By Andrea Shea King
"They who can give up essential liberty to obtain a little temporary safety, deserve neither liberty nor safety."
When Benjamin Franklin said those words, he couldn't have known about the Internet. But his point, which has withstood the test of time, applies to any modern-day government that seeks to control us in the name of "security."
The latest example of the Obama administration's move to "secure us" is the "National Strategy for Trusted Identities in Cyberspace", an innocuous title for a program that will identify us whenever we are online.
Obama and his administration officials are "enhancing online security and privacy and reducing and perhaps even eliminating the need to memorize a dozen passwords, through creation and use of more trusted digital identities."
But not to worry. Administration spokesmen assure us that they are not talking about a national ID card or a government-controlled system.
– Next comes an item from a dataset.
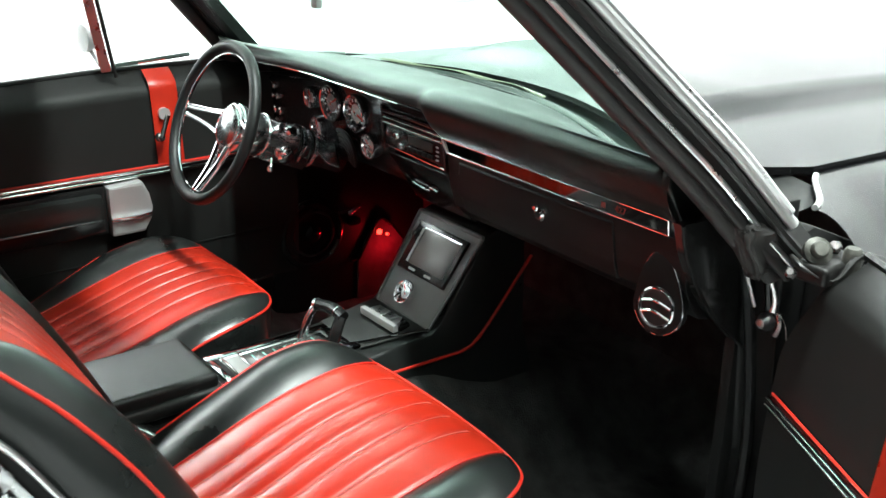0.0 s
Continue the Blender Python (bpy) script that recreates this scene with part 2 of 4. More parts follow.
def lathe(profile, m, sides=32, bm=None):
    """Turns (radius, height) points about the z axis of the pose m."""
    bm = bm or bmesh.new()
    rings = []
    for r, h in profile:
        rings.append([bm.verts.new(m @ Vector((r * math.cos(t), r * math.sin(t), h))) for t in (2 * math.pi * k / sides for k in range(sides))])
    for i in range(len(profile) - 1):
        for k in range(sides):
            bm.faces.new([rings[i][k], rings[i][(k + 1) % sides], rings[i + 1][(k + 1) % sides], rings[i + 1][k]])
    bm.faces.new(rings[0])
    bm.faces.new(rings[-1][::-1])
    return bm


def block(x0, x1, y0, y1, z0, z1, bevel=0.0, m=None, bm=None, segs=2):
    """A box with rounded edges, in the pose m."""
    own = bmesh.new()
    bmesh.ops.create_cube(own, size=1, matrix=Matrix.Translation(((x0 + x1) / 2, (y0 + y1) / 2, (z0 + z1) / 2)) @ Matrix.Diagonal((x1 - x0, y1 - y0, z1 - z0, 1)))
    if bevel:
        bmesh.ops.bevel(own, geom=own.edges[:], offset=bevel, segments=segs, profile=0.6, affect="EDGES")
    if m is not None:
        bmesh.ops.transform(own, matrix=m, verts=own.verts)
    if bm is None:
        return own
    me = bpy.data.meshes.new("tmp")
    own.to_mesh(me)
    own.free()
    bm.from_mesh(me)
    bpy.data.meshes.remove(me)
    return bm


def prism(outline, x0, x1, bevel=0.0, m=None, segs=2):
    """Extrudes a (y, z) outline from x0 to x1, with rounded edges."""
    bm = bmesh.new()
    a = [bm.verts.new((x0, y, z)) for y, z in outline]
    b = [bm.verts.new((x1, y, z)) for y, z in outline]
    bm.faces.new(a)
    bm.faces.new(b[::-1])
    n = len(outline)
    for i in range(n):
        bm.faces.new([a[i], b[i], b[(i + 1) % n], a[(i + 1) % n]])
    if bevel:
        bmesh.ops.bevel(bm, geom=bm.edges[:], offset=bevel, segments=segs, profile=0.6, affect="EDGES")
    if m is not None:
        bmesh.ops.transform(bm, matrix=m, verts=bm.verts)
    return bm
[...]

And they stress that anonymity and pseudonymity will remain "possible" on the Internet.
Though details about the "trusted identity" project are scarce, we do know that the project will be enacted under the auspices of a national program office within the Commerce Department.
More on the Obama administration and the Internet: According to Jeffrey Anderson at The Weekly Standard, Obama et al are using your tax dollars to pay Google, Yahoo! and Bing so that when you search for "Obamacare" (and a whole host of other entries), the first listing that comes up (or the first listing after "Stories" on Yahoo!) is the administration's own health-care website, http://www.healthcare.gov/. It gushes about the "merits" of the highly unpopular health-care "reform."
"The administration apparently has no plans to stop using taxpayer money to promote Obamacare in this manner any time soon," Anderson writes.